Houser, Horan, and Furler recently conducted a study of 157 speed daters. They covered three basic issues in their study:
- How the dater’s predicted value of a future relationship relates to his/her attraction, similarity, and nonverbal communication to develop liking (such as eye contact) to her/his date.
- How the dater’s predicted value of a future relationship relates to his/her desire for a future date.
- How the dater’s attraction, similarity, and non-verbal communication relates to his/her desire for a future date.
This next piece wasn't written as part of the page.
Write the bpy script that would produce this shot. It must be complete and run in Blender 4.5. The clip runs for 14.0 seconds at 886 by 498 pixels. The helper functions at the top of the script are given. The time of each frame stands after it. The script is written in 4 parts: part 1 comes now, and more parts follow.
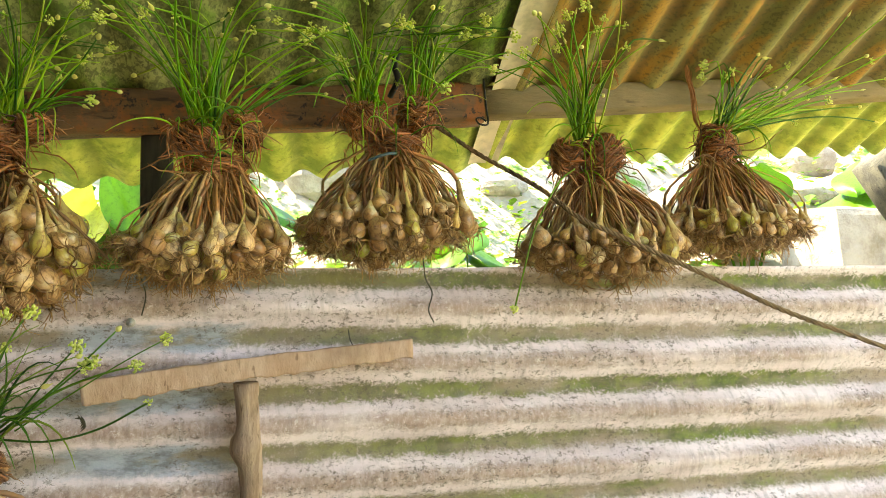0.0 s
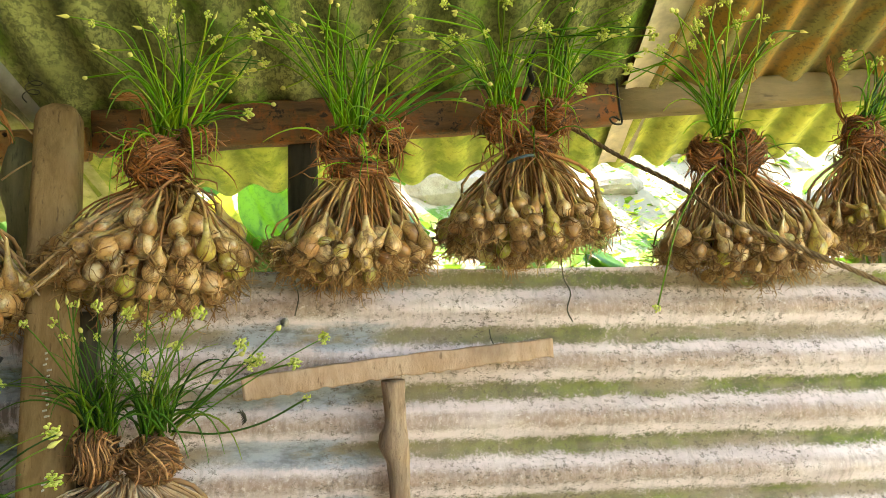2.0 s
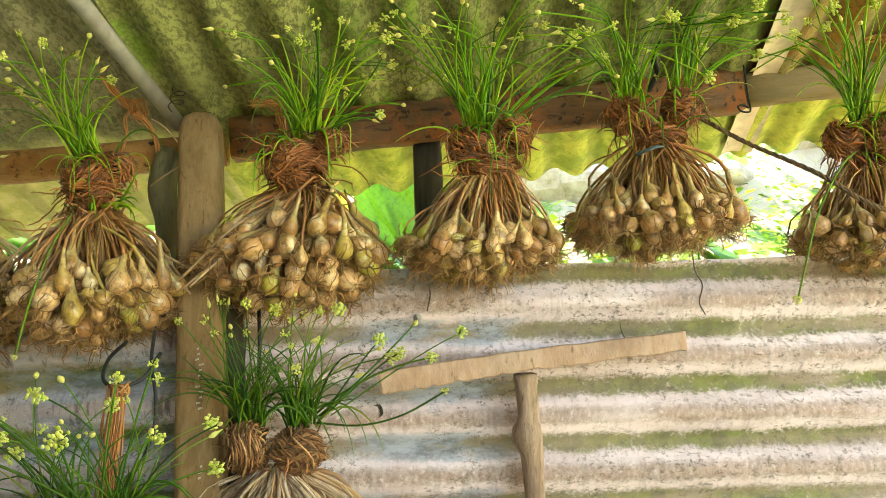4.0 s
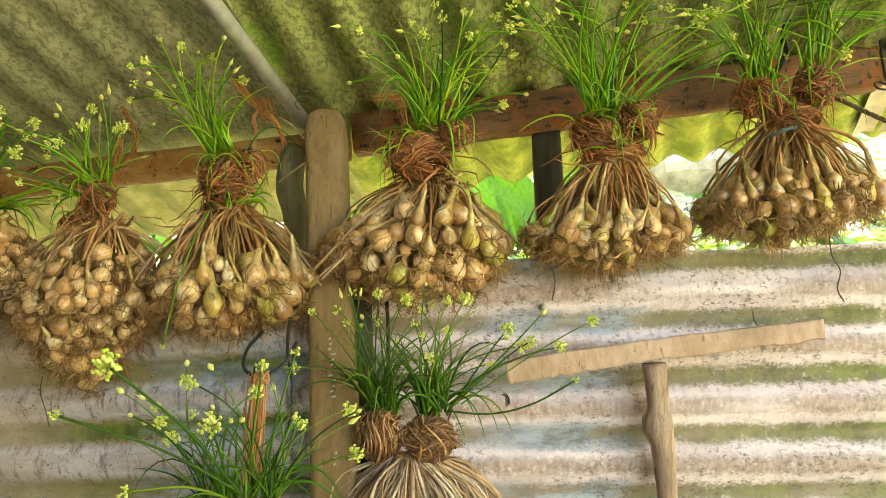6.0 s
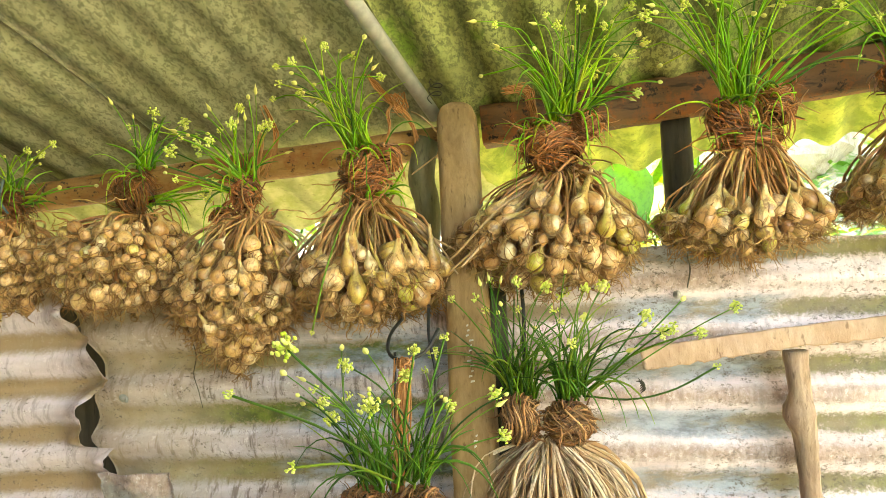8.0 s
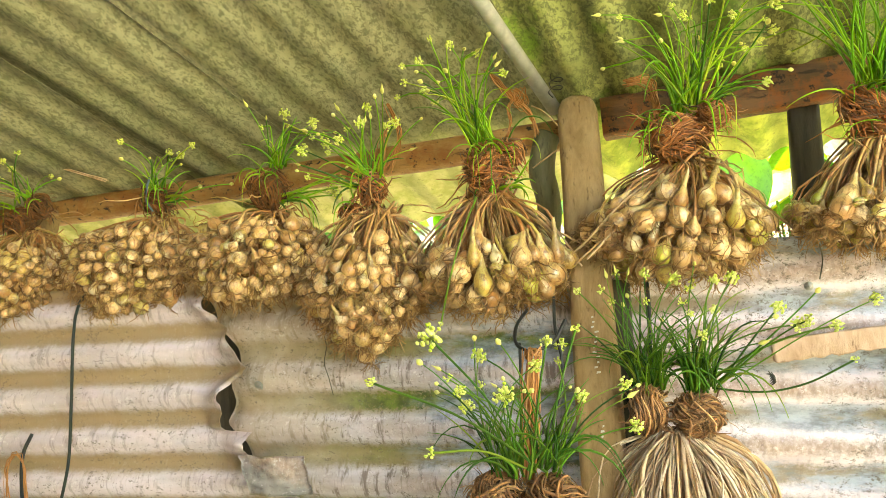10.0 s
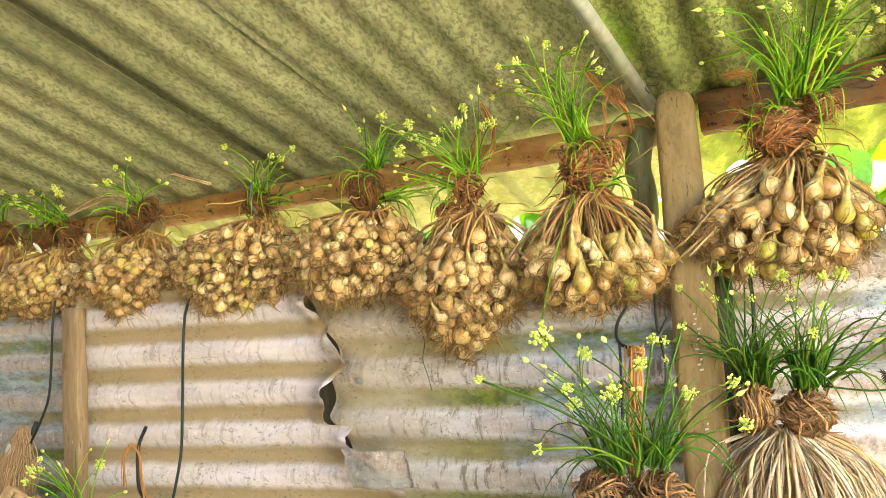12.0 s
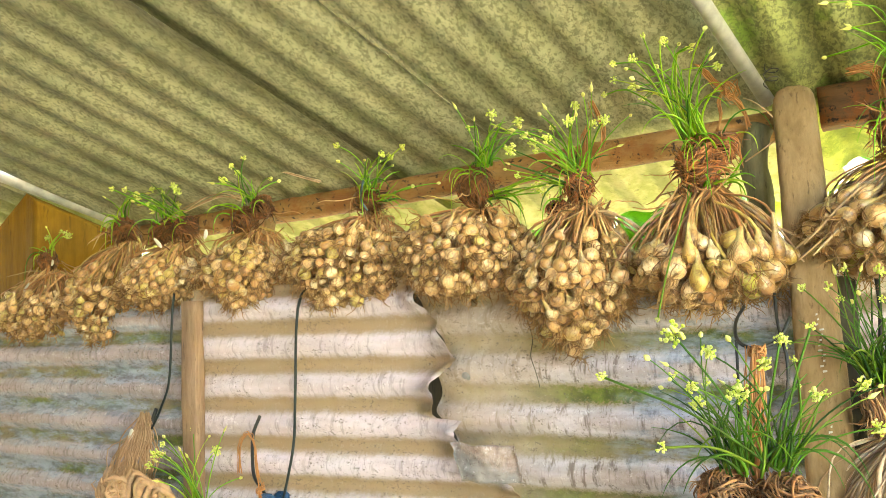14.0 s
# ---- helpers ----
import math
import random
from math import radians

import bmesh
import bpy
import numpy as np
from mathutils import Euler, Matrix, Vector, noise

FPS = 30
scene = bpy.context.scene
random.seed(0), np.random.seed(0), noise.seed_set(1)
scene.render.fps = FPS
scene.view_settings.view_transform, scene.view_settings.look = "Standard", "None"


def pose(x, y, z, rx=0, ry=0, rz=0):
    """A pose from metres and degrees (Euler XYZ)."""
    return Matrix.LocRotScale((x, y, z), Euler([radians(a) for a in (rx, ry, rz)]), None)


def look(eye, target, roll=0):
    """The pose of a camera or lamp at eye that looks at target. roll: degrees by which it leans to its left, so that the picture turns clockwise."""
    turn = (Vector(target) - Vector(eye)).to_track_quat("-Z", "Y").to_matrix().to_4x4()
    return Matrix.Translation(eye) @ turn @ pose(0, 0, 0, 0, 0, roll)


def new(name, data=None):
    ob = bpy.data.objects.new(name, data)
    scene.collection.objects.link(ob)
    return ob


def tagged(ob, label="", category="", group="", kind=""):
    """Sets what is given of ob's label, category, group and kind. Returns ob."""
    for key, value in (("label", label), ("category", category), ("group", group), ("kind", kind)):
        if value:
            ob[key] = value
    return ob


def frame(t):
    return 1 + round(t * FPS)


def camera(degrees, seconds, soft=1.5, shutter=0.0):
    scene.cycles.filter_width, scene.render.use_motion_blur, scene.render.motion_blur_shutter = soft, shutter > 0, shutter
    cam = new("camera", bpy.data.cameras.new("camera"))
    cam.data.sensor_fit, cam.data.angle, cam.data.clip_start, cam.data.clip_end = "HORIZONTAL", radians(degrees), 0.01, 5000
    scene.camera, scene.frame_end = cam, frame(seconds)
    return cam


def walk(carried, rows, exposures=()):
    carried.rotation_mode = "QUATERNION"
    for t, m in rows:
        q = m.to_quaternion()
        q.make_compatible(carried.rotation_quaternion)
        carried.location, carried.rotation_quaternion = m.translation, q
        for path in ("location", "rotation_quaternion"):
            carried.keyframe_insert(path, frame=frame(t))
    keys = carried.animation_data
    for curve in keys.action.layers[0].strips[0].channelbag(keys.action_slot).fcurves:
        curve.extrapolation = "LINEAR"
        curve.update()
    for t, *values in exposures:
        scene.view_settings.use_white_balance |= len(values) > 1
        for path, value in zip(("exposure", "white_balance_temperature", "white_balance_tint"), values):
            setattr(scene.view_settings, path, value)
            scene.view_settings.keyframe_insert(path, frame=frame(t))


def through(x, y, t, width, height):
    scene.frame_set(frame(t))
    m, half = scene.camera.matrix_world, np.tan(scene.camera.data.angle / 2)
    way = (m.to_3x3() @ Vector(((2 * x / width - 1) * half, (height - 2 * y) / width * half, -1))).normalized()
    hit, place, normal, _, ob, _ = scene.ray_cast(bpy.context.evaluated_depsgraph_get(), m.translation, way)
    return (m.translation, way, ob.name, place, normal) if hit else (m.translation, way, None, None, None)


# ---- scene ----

The results indicated that when a dater predicted the value of a future relationship to be high, their attraction and amount of positive nonverbal communication was high as well. Similarity however, did not relate to the predicted value of a future relationship. The results also revealed when the predicted values of future relationships to be high when so too was the desire for a future date. Obviously then, a high desire for a date positively corresponds to high levels of attraction and positive nonverbal communication. Using this principle, the researchers could predict with 77 percent accuracy whether a dater would desire another date.
With this knowledge of what makes people say yes or no to another date, people have the opportunity to become super speed-daters. They will know what to do to enhance their chances of getting another date and hopefully use the knowledge in their speed dating endeavors. This study has provided and proven prescript things one can do to achieve this end. For instance, a dater can practice grooming and hygiene in a way to make him or herself more attractive. Also, a dater can intentionally send nonverbal communication showing his or her interest such as leaning in, holding eye contact, and/or smiling. Finally, he or she can choose discussion topics that will make him or her seem pleasant and desirable to be around in the future. When attractiveness, nonverbal communication, and high perceived value of a future relationship are present the likelihood for a desired further date is high as well. As such, it appears that enhancing any or all of these criteria will also enhance one’s date probability.
Houser, M.L., Horan, S.M., & Furler, L.A. (2008). Dating in the fast lane: how communication predicts speed-dating success. Journal of Social and Personal Relationships, 25, 749-768.